Empty homes are being left to rot because councils face overly complex and expensive Compulsory Purchase legislation.

According to government statistics there are over 700,000 empty properties in England alone. About a third of these have been empty for six months or more. Bringing them back into use would account for around two and a half years of new build homes at the current rate of housing completions.

Yet the most recent figures show less than 100 planning and housing CPOs were submitted in a year. Some properties have lain empty for a decade or more.
Compulsory Purchase Orders (CPOs) are used by councils to revive land or buildings that have gone to seed. Used as a last resort they can bring long-term empty homes back into use where other offers of support, assistance and funding have failed.

However, the current system, says the LGA, is a costly, overly complex and bureaucratic process that in some cases can take up to 18 months to carry out. Councils even have to seek Secretary of State Approval for a CPO on a long-term empty property.

Now the Local Government Association (LGA), which represents 373 councils in England and Wales, is calling for the system to be simplified and extended to enable councils to use CPO powers more effectively. This includes removing unnecessary requirements to seek permission from Whitehall.

In new proposals, councils should be able to acquire time-limited leaseholds, enabling them to undertake refurbishment work to properties and bring them back into habitable states. Local authorities could then recoup their investment through rental income over the set time period, and even acquire nomination rights, returning the properties back to their owners at the end of the lease, says the LGA.

The LGA is also calling on central government to remove the requirements that local authorities pay compensation on long-term empty properties (currently 7.5% of the property value, up to £75,000) and enable them to formally share costs and liabilities with a third party.

LGA Lib Dem Group Spokesperson Cllr Keith House said:

“Empty homes could be brought back into use if the Government overhauled the antiquated and utterly inefficient compulsory purchase system.

“During one of the worst housing crises this country has faced, with demand at sky-high levels, councils are being hamstrung. It is high time they were given proper compulsory purchase powers, enabling them to ‘revive’ properties that are simply gathering dust.

“Councils are working with property owners to encourage homes that have lain empty over a long period of time to be brought back into use. This includes funding and loan schemes for major repairs, advice and support and incentive schemes. Where these offers have failed the Compulsory Purchase system has the potential to help bring a home lying empty back into use.

“The CPO process was not designed with empty homes in mind and can be both difficult, time consuming and expensive to use. Reducing financial costs and risks for local authorities would support increased use as well as new powers to allow councils to lease the property and bring it back up to habitable standard.

“The demand for all types of housing continues to increase and we are collectively failing to keep up with demand.

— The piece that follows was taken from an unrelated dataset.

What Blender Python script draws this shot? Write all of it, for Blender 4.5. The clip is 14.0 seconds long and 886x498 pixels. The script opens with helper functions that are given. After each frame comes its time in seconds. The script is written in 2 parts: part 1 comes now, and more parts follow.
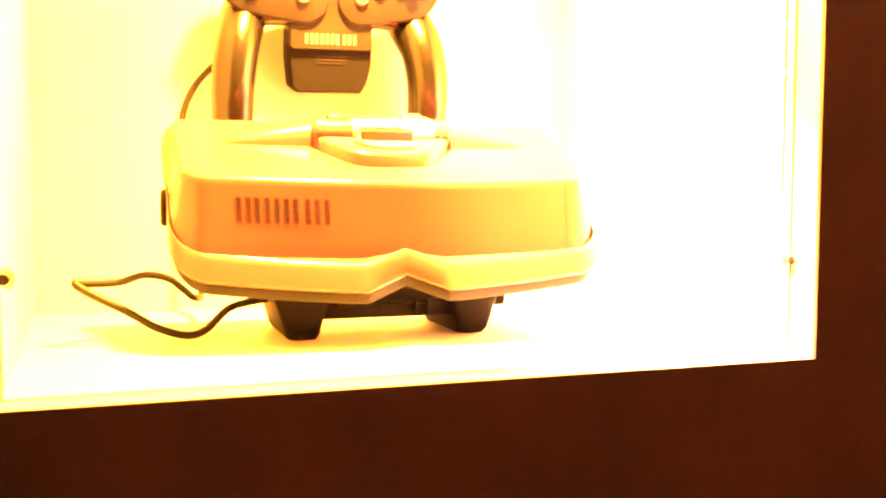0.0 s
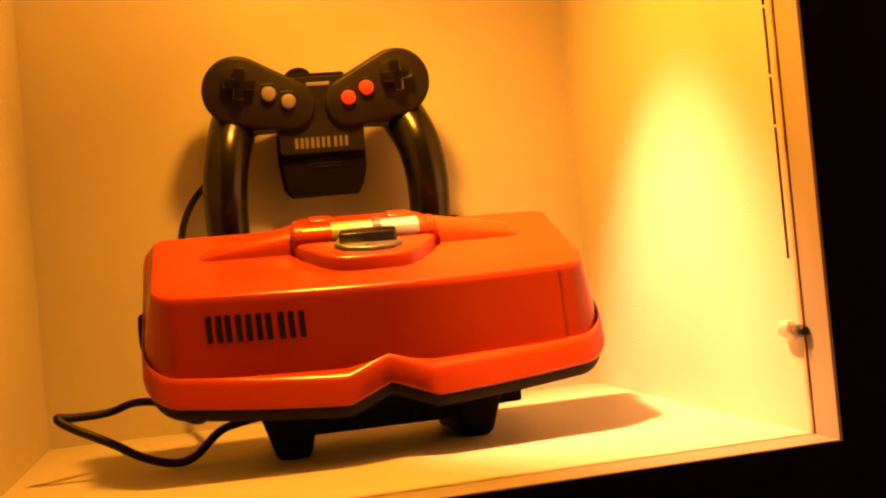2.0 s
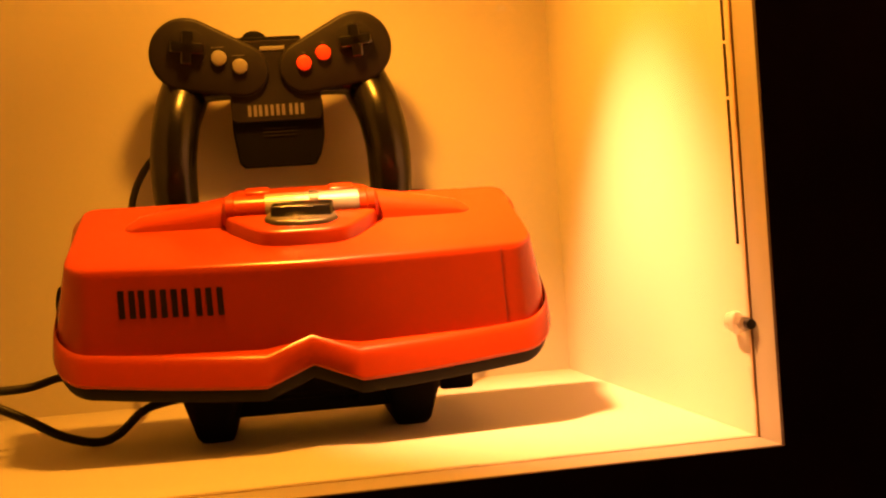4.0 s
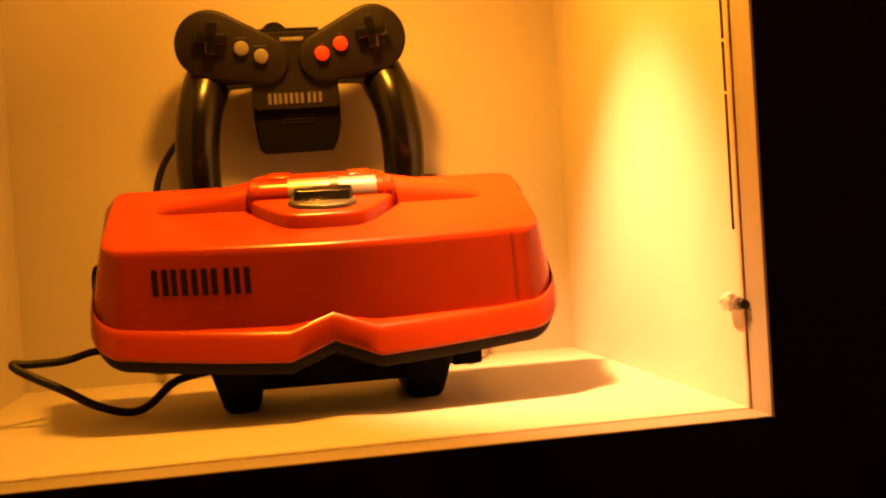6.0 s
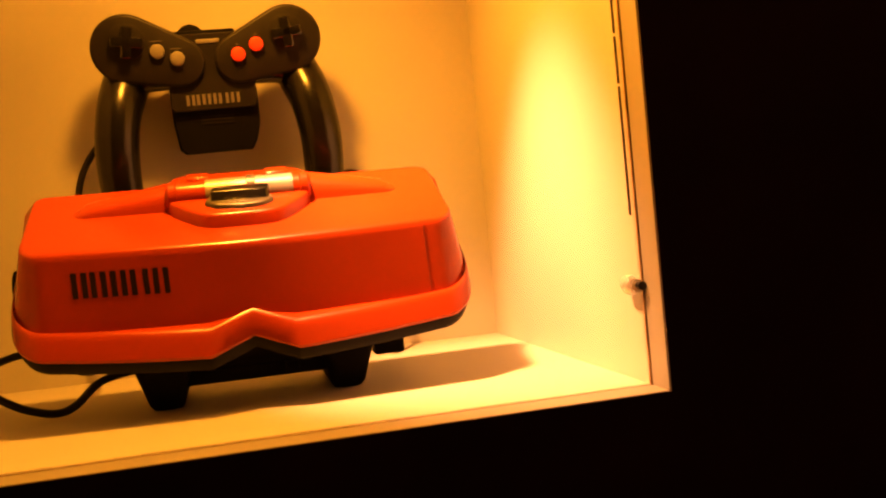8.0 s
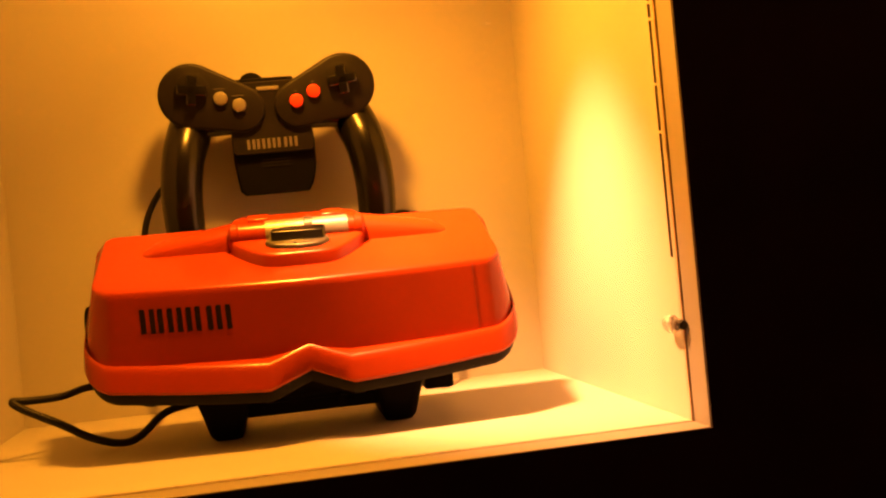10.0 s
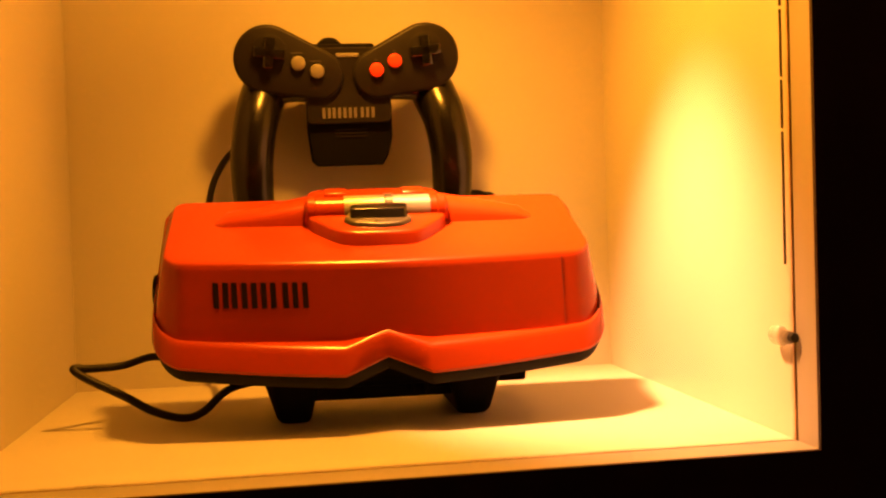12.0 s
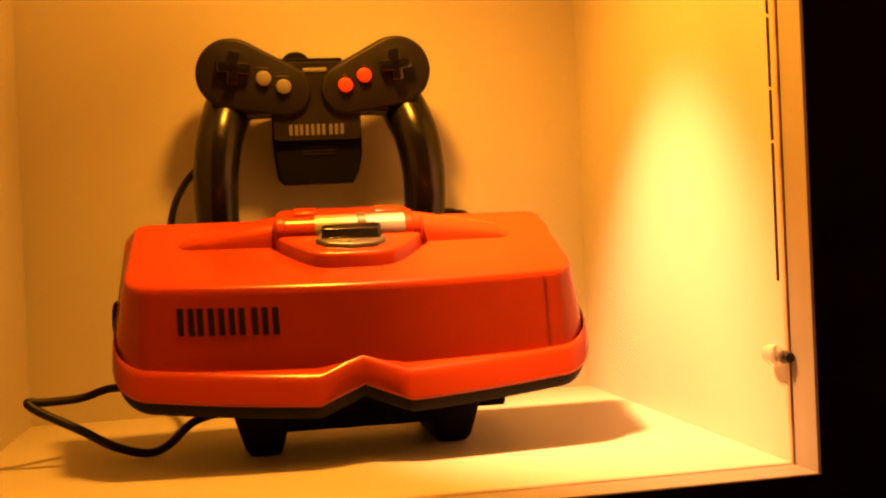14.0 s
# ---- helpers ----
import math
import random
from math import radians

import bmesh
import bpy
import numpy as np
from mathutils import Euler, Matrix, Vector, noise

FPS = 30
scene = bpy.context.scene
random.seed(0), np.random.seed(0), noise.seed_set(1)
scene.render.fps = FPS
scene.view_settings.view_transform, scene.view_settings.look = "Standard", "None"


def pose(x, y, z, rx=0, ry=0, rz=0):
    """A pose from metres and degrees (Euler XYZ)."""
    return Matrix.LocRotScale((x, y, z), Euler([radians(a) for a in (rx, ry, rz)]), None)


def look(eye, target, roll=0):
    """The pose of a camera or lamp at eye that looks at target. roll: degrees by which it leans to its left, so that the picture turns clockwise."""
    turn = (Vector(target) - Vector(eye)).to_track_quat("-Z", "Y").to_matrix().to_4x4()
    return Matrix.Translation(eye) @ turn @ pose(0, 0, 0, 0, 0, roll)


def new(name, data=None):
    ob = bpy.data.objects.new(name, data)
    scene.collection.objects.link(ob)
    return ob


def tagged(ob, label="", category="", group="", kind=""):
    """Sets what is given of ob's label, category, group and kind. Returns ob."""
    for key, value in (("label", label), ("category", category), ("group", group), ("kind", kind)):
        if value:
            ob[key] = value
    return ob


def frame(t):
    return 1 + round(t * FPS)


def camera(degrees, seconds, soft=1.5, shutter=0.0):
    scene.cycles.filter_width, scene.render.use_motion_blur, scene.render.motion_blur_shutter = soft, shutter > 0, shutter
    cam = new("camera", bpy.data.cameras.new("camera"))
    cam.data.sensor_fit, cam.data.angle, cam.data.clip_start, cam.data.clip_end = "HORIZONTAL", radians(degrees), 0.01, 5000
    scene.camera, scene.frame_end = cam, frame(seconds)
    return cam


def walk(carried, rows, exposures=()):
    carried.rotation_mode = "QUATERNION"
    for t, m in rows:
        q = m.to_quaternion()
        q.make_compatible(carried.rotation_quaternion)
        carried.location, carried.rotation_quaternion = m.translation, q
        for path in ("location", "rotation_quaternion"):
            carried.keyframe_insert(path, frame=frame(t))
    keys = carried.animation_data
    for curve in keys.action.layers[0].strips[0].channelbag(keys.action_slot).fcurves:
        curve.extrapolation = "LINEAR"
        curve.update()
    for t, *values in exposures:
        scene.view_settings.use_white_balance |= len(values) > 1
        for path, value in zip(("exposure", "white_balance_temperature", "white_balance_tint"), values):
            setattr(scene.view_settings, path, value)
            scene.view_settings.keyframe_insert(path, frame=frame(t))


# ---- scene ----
cam = camera(48.0, 14.0, soft=2.2)
PATH = [
    (0.0, -0.353, -0.4187, 0.0892, -19.559, -3.716, -0.266),
    (0.5, -0.3029, -0.4341, 0.0944, -15.063, -4.434, 2.396),
    (1.0, -0.2842, -0.4415, 0.1022, -12.886, 0.426, 3.477),
    (1.5, -0.2731, -0.4417, 0.1005, -9.948, -0.963, 3.536),
    (2.0, -0.2761, -0.4093, 0.0944, -13.189, 1.254, 5.247),
    (2.5, -0.2664, -0.4112, 0.1039, -11.496, 2.548, 4.069),
    (3.0, -0.2408, -0.4181, 0.0955, -9.353, 1.927, 4.019),
    (3.5, -0.218, -0.4059, 0.0887, -8.511, 1.04, 4.604),
    (4.0, -0.2072, -0.3883, 0.0919, -10.01, -0.02, 3.913),
    (4.2, -0.2116, -0.3842, 0.0974, -9.155, -1.232, 3.259),
    (6.3, -0.22, -0.4214, 0.0932, -10.026, -1.022, 3.628),
    (6.5, -0.2204, -0.4219, 0.0998, -9.746, -0.943, 3.866),
    (7.0, -0.2185, -0.419, 0.0947, -10.77, -0.794, 3.376),
    (7.5, -0.2128, -0.4206, 0.0943, -11.829, -2.01, 4.812),
    (7.7, -0.2037, -0.4277, 0.0932, -13.007, -2.145, 5.456),
    (9.8, -0.2153, -0.4625, 0.0975, -11.354, 0.404, 4.816),
    (10.0, -0.2091, -0.463, 0.0975, -10.196, 0.285, 5.333),
    (10.5, -0.2163, -0.4565, 0.0954, -10.097, 0.207, 5.115),
    (11.0, -0.2226, -0.4468, 0.093, -9.966, -0.272, 4.559),
    (11.5, -0.2244, -0.4364, 0.0936, -10.056, -1.511, 3.883),
    (12.0, -0.2408, -0.4268, 0.1088, -9.01, -1.35, 1.745),
    (12.5, -0.2552, -0.4219, 0.1154, -7.907, -0.213, 1.426),
    (13.0, -0.2555, -0.4209, 0.1141, -9.588, 0.256, 1.963),
    (13.5, -0.2487, -0.4183, 0.1147, -10.278, 0.326, 2.353),
    (14.0, -0.2463, -0.4011, 0.1087, -11.378, -0.261, 2.472),
]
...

Bringing empty homes back into use is one part of the solution to helping people access the homes they need.”

1 https://www.gov.uk/government/statistical-data-sets/live-tables-on-dwelling-stock-including-vacants#live-tables

2 115,620 completions in the 12 months to December 2012 https://www.gov.uk/government/uploads/system/uploads/attachment_data/file/86119/House_Building_release_-_December_Qtr_2012.pdf

3. The most recent data shows that 90 planning and housing CPOs were submitted in 2011. http://www.compulsorypurchaseassociation.org/files/CPO-report-July-2012.pdf

Case studies:

– A three bedroom house in Birmingham was left empty after the death of the owner. The garden was overgrown and infested with rats, bringing complaints from the neighbours and blighting the surrounding area. In this case the owner left a will and appointed an executor, but the executor did not take any action with the property. The Council first contacted the executor in 2003 but despite repeated requests the property remained empty and continued to deteriorate. After 5 years the council sought authority for a compulsory purchase order (CPO), which was granted in 2008. The property was sold at auction and is now in use as a family home.

– A probate case in Reading involved two sisters who left their late mother’s house empty for 10 years after her death, although keeping it in good order. The daughters were reluctant to engage with the council and address the issue of what to do with their mother’s house, finding the prospect of selling it too daunting on an emotional and practical level. Some sensitive advice from the Council on the options for selling brought them to a decision to sell the property, knowing that it could be sold to someone who would care for the property and use it as a family home.